As sulphur has an extremely great affinity to manganese, it is combined with manganese to from Mn sulphide  which is, among the usually existing inclusions, the most harmless one, being distributed point-like in steel and having a high melting point.The  toughness properties in transverse direction are substantially reduced by sulphur. S is added to free-cutting steels, as its lubrication effect on the cutting edge reduces the friction between workpiece and tool, thus permitting to obtain a prolonged tool life. Moreover, short chips are obtained in machining operations.

 

S increases susceptibility cracks.

 

Tellurium – Te

Tellurium influences steel properties in a similar manner as selenium. Contens up to 0,2% improve machinability.

 

Tin – Sn

Tin is detrimental to steels. Like cooper, it builds up bellow the oxide layer, penetrates into the grain boundaries and produces cracks and solder brittleness. Sn exhibits a strong segregation tendency and narrows the gamma –range.

 

Titanium – Ti

Owing to its great affinity to oxygen, sulphur and carbon, titanium is strongly deoxidizing, denitriding and carbide forming and combines with sulphur.

In corrosion resisting steel, it is used as carbide former for stabilization to ensure resistance to intergranular corrosion. Besides, titanium has a grain refining effect and narrows substantially the gamma-range.

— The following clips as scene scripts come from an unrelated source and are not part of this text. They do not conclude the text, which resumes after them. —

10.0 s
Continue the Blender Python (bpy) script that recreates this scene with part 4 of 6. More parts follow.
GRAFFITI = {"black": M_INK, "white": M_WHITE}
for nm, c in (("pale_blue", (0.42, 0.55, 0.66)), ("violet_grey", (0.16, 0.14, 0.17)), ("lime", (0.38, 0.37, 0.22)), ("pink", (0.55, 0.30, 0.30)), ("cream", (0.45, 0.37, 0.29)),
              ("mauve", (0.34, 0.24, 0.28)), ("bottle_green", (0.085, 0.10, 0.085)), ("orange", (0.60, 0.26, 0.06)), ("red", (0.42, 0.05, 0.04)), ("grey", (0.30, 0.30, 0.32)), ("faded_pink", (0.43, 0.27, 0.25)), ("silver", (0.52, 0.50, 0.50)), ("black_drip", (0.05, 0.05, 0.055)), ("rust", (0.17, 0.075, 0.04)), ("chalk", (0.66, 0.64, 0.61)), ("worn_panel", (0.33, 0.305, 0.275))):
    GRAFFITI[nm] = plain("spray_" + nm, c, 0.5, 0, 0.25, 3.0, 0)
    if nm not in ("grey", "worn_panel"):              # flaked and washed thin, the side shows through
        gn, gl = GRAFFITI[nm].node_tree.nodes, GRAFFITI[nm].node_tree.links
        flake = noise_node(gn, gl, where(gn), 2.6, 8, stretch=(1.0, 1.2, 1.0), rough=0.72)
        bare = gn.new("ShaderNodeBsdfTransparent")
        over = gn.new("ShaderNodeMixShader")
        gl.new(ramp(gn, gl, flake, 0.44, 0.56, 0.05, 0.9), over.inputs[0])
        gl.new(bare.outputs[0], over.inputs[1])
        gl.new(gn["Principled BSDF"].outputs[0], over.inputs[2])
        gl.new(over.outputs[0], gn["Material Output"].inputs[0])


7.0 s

In higher amounts, it leads to precipitation and because of the high coercive forces obtained, it is added to permanent magnet alloys. Titanium increases creep rupture strength by the formation of special nitrides.

Titanium, however, exhibits a strong segregation and banding tendency.

 

Tungsten – W

Tungsten is strong carbide former (its carbides are very hard) and it narrows the gamma-range. It improves toughness and inhibits grain growth. It increases high-temperature strength and retention of hardness as well as wear resistance at elevated temperatures (red heat) and thus cutting efficiency. It is therefore predominantly added to high-speed steels, hot work tool steels, high-temperature steels and steels featuring maximum hardness. Tungsten increases considerably the coercive force and is therefore used as alloying constituent in permanent magnet alloys. It impairs the scaling resistance. Its high specific gravity becomes particularly noticeable in high-tungsten high-speed steels and hot work steels.

 

Vanadium-V

Vanadium refines the primary grain and thus the as cast structure. It is a strong carbide forming element, thus causing an increase in wear resistance, edge holding properly and high-temperature strength. It is therefore a preferred alloying constituent in high-speed steels, hot work tool steels and high-temperature steels. It improves considerably the retention of hardness and reduces overheating  sensitivity. As vanadium refines the grain and inhibits air hardening by the formation of carbides, it has a favorable influence on the welding properties of heat treatable steels. Due to carbide formation, it increases resistance to high-pressure hydrogen. Vanadium narrows the gamma range and shifts the Curie point to higher temperatures.

 

Zirconium-Zr

Zirconium is a carbide forming element and is used metalurgically as deoxidizing, denitrding and desulphurating agent because it leaves only a few deoxidation products. Zr additions to fully killed sulphur-containing free-cutting have a favorable influence on sulphide formation and prevention of red shortness. By forming special nitrides, it improves high-temperature strength and creep repture strengh in high temperature steels and alloys. It increases the service life of heating conductor materials and causes narrowing of the gamma-range.